There’s a family that we reached in the church that were hardcore drug addicts. They had come into the church and were born again and set free from drugs almost instantaneously. Their family started to come along and got born again. This family doesn’t cue me in too much, but the day I announced it to the church that the Lord was gonna give us this property, 1.5 years later the family calls and says to meet them at Starbucks. So I went and a lady from the family sat across from me at the table and asked how much I got the contract for. I said $250,000. This lady, a dear friend, takes out her checkbook with tears streaming down her face and tells me that the day I announced at The Grove about the building we were looking at, the Lord told her to buy the property for the church. So she writes a check for $250,000 and puts it in my hands.
TCN: What would you say the church has learned through this experience?
Brian: They’ve learned that God is the builder of His house. We had 30 or 40 people and were $30,000 in debt. Watching all of this and seeing it happen, shows people in deep ways that God is alive. They learned three main things — that God is the builder, we can hear from God, and we need to obey Him.
TCN: What have you learned through your time at the Grove?
Brian: Like I said, I’ve learned first and foremost that the Lord is the builder of His house and God is in control of this ministry. The second thing I’ve learned is to hear His voice and to obey.

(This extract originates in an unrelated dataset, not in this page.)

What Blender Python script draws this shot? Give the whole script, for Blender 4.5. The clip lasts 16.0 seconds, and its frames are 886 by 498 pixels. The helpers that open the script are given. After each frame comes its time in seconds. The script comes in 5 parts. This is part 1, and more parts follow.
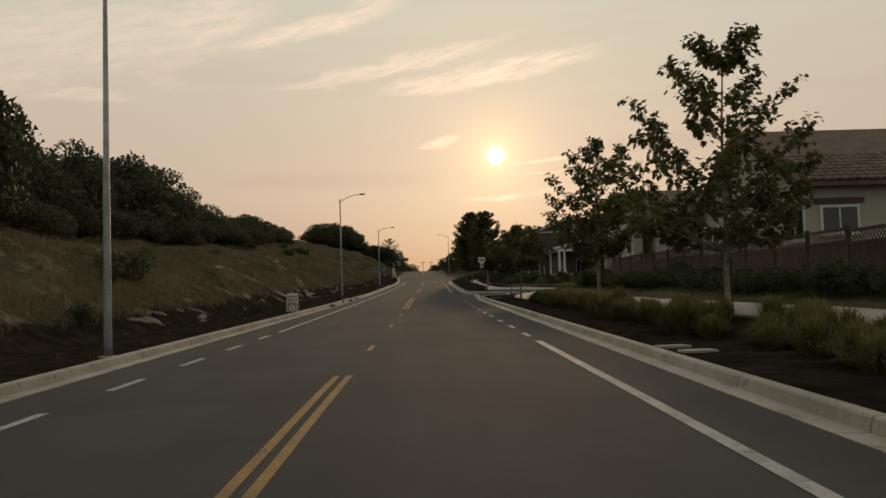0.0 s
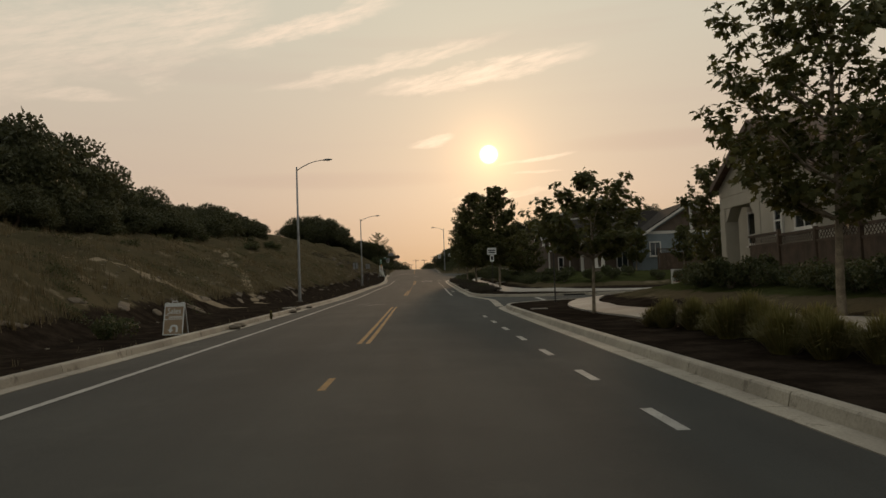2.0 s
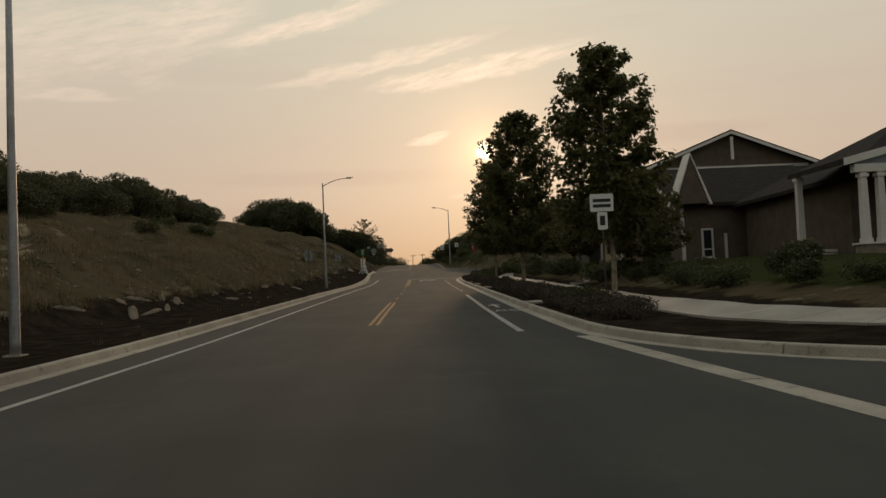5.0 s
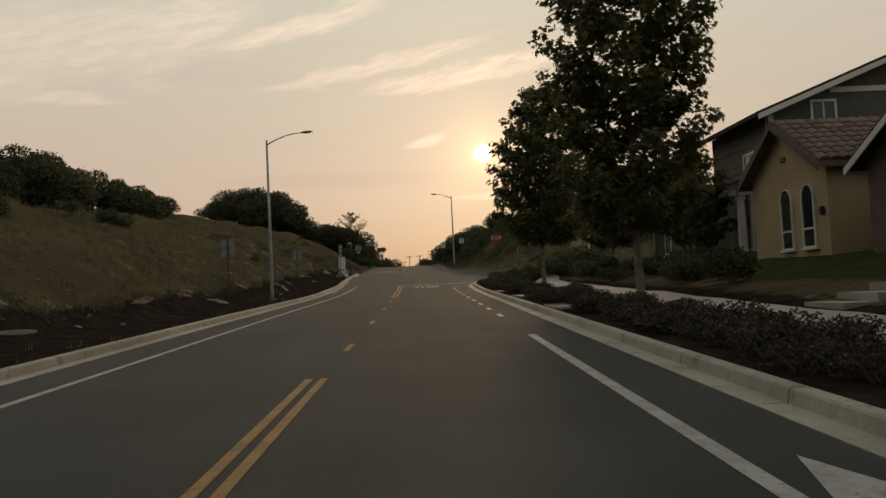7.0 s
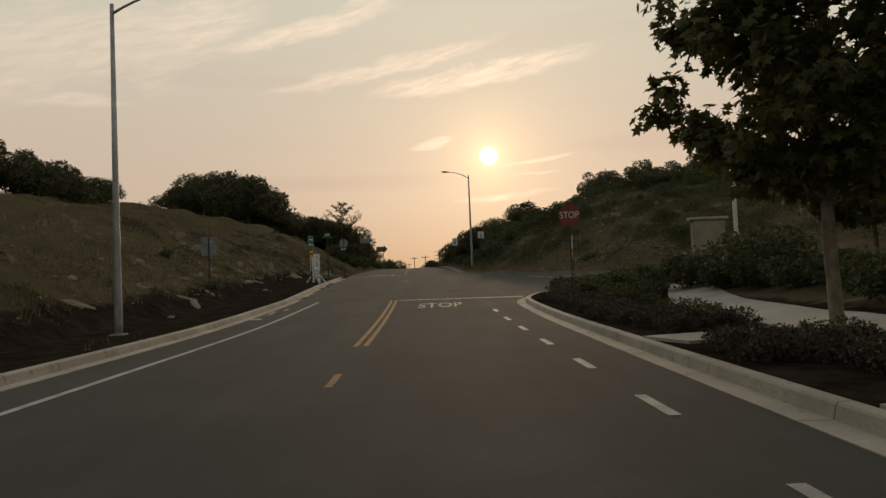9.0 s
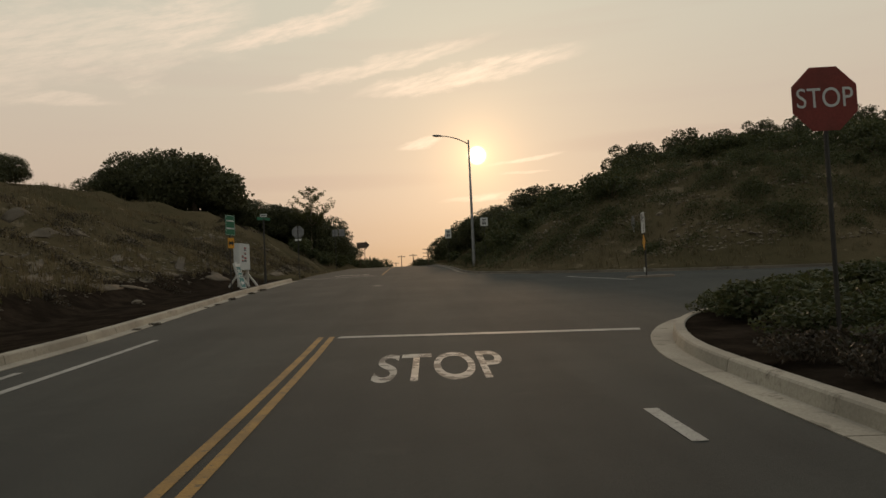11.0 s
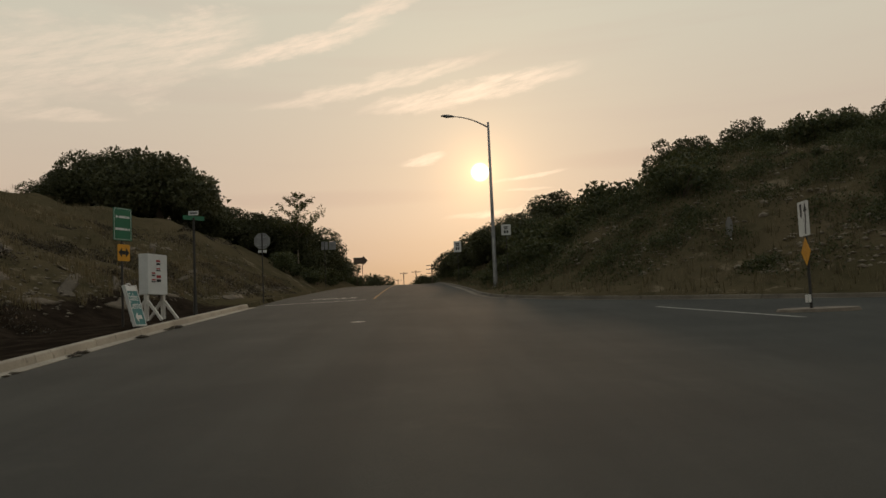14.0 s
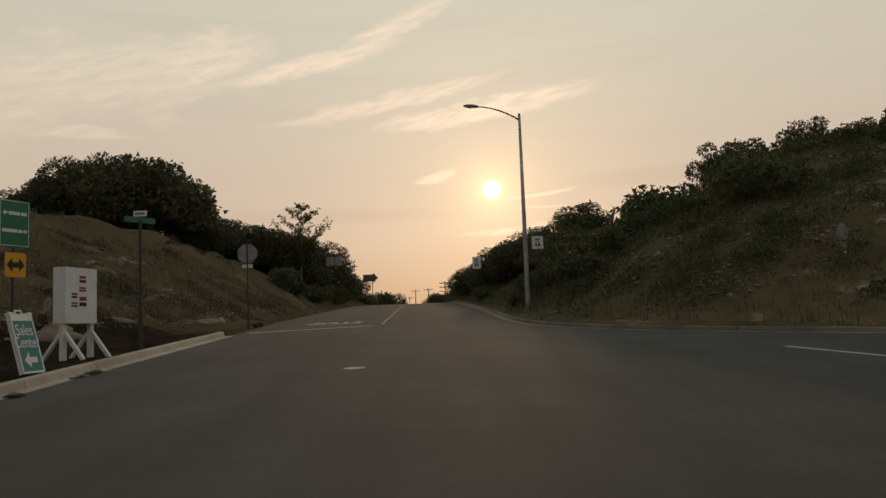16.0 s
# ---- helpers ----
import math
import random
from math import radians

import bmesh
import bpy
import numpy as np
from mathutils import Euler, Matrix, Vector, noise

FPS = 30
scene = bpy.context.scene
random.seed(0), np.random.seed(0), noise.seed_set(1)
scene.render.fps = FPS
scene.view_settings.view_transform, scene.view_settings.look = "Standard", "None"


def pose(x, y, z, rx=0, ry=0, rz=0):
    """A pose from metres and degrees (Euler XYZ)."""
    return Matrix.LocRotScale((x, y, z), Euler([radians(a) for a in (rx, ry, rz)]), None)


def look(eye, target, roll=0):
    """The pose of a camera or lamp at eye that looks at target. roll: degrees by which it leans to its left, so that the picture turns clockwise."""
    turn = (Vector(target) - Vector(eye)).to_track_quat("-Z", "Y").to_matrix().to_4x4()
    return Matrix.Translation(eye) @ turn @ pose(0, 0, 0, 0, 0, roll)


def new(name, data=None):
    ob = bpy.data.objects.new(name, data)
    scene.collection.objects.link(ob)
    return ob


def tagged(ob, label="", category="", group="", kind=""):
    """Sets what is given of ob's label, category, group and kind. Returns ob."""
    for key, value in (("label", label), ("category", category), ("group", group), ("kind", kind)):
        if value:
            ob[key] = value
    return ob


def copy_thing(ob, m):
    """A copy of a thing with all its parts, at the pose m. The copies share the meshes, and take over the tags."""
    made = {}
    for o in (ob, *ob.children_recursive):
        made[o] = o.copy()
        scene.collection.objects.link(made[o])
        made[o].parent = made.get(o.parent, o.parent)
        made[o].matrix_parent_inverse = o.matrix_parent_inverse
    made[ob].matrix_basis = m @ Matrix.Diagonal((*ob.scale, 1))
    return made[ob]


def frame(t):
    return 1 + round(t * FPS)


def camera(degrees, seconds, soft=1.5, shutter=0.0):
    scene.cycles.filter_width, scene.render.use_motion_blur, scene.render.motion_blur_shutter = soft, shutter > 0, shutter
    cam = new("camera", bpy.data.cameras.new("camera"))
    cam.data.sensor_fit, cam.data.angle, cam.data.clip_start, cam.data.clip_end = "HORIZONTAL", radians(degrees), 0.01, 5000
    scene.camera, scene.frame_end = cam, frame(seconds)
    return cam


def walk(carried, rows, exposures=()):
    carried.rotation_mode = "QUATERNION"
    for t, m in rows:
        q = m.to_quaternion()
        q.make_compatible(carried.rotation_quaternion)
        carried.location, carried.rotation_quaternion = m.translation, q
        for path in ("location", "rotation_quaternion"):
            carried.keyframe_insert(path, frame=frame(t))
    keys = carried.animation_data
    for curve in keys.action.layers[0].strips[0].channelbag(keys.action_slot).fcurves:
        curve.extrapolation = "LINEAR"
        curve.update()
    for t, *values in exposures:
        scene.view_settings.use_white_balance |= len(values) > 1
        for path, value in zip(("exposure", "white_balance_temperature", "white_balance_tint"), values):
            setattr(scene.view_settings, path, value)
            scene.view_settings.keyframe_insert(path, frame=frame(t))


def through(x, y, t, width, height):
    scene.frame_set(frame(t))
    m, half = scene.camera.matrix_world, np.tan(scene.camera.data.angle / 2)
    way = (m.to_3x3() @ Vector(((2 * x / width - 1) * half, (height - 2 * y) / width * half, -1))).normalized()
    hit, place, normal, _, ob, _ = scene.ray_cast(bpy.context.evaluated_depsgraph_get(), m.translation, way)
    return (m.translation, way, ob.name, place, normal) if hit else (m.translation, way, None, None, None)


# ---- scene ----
# camera: a phone on the dashboard of a car that drives up the road and creeps over the stop line
cam = camera(56.79, 16.0)
PATH = [
    (0.0, -0.000, 0.000, 0.000, -1.152, 3.023, 1.738),
    (0.5, 0.025, 4.768, 0.071, -1.243, 2.945, 1.762),
    (1.0, 0.116, 10.363, 0.143, -1.407, 2.969, 1.846),
    (1.5, 0.184, 16.485, 0.216, -1.483, 2.992, 1.918),
    (2.0, 0.196, 23.040, 0.299, -1.601, 2.950, 1.999),
    (2.5, 0.167, 29.942, 0.393, -1.750, 2.946, 2.205),
    (3.0, 0.184, 36.917, 0.511, -1.767, 2.841, 2.350),
    (3.5, 0.198, 43.834, 0.635, -1.754, 2.694, 2.422),
    (4.0, 0.212, 50.799, 0.756, -1.668, 2.493, 2.546),
    (4.2, 0.224, 53.584, 0.804, -1.633, 2.546, 2.607),
    (6.3, 0.433, 80.251, 1.261, -1.982, 2.812, 2.456),
    (6.5, 0.453, 82.692, 1.330, -1.990, 2.813, 2.532),
    (7.0, 0.511, 88.881, 1.503, -1.904, 2.898, 2.747),
    (7.5, 0.551, 95.245, 1.691, -1.802, 3.076, 2.733),
    (8.0, 0.563, 101.554, 1.887, -1.639, 3.076, 2.718),
    (8.5, 0.563, 107.611, 2.062, -1.506, 3.020, 2.732),
    (9.0, 0.599, 113.478, 2.200, -1.520, 3.091, 2.478),
    (9.2, 0.613, 115.762, 2.252, -1.564, 3.096, 2.376),
    (11.3, 0.976, 134.786, 2.750, -2.401, 2.993, 2.607),
    (11.5, 1.000, 136.093, 2.803, -2.432, 2.986, 2.548),
    (12.0, 1.046, 139.005, 2.933, -2.434, 3.104, 2.416),
    (12.5, 1.048, 141.432, 3.061, -2.434, 3.292, 2.426),
    (13.0, 1.036, 143.318, 3.167, -2.394, 3.587, 2.483),
    (13.5, 1.024, 144.579, 3.239, -2.315, 3.828, 2.510),
    (14.0, 1.036, 145.631, 3.307, -2.121, 4.175, 2.480),
    (14.5, 1.031, 146.699, 3.383, -1.936, 4.516, 2.489),
    (15.0, 1.001, 148.166, 3.476, -1.740, 4.872, 2.432),
    (15.5, 0.942, 150.123, 3.588, -1.480, 5.169, 2.384),
    (16.0, 0.857, 152.459, 3.730, -1.330, 5.430, 2.187),
]
walk(cam, [(t, pose(x, y, z, 90 + pitch, roll, yaw)) for t, x, y, z, yaw, pitch, roll in PATH], exposures=[(0.0, 0.13, 6580, 14), (16.0, 0.13, 6580, 14)])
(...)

TCN: What do you love most about what you do at The Grove?
Brian: The thing I love most is the freedom I have to pursue the presence of God. I get to live that lifestyle. It’s a great benefit to what we do as pastors.
I also like leading people, creating and building strong leaders, and believing in the everyday average person.
TCN: What have you seen God do in your church and in the community?
Brian: I’ve seen God take what we did for five years at the church, from setting up and tearing down in a high school, and I’ve seen God call this church into existence. The Lord promises in scripture that He will rebuild His name. I’ve seen God tear down a system and a structure of darkness in the community. The bar was the largest bar in Boone County. Marilyn Manson had played there in the middle of nowhere. God tore down that system of darkness and built His house of presence. Through this church, He took us from being gypsy types to landowners. The community has been blessed through The Grove by this.
Knowing God can do all of that in the worst circumstances of the earth, in my lifetime, is awesome.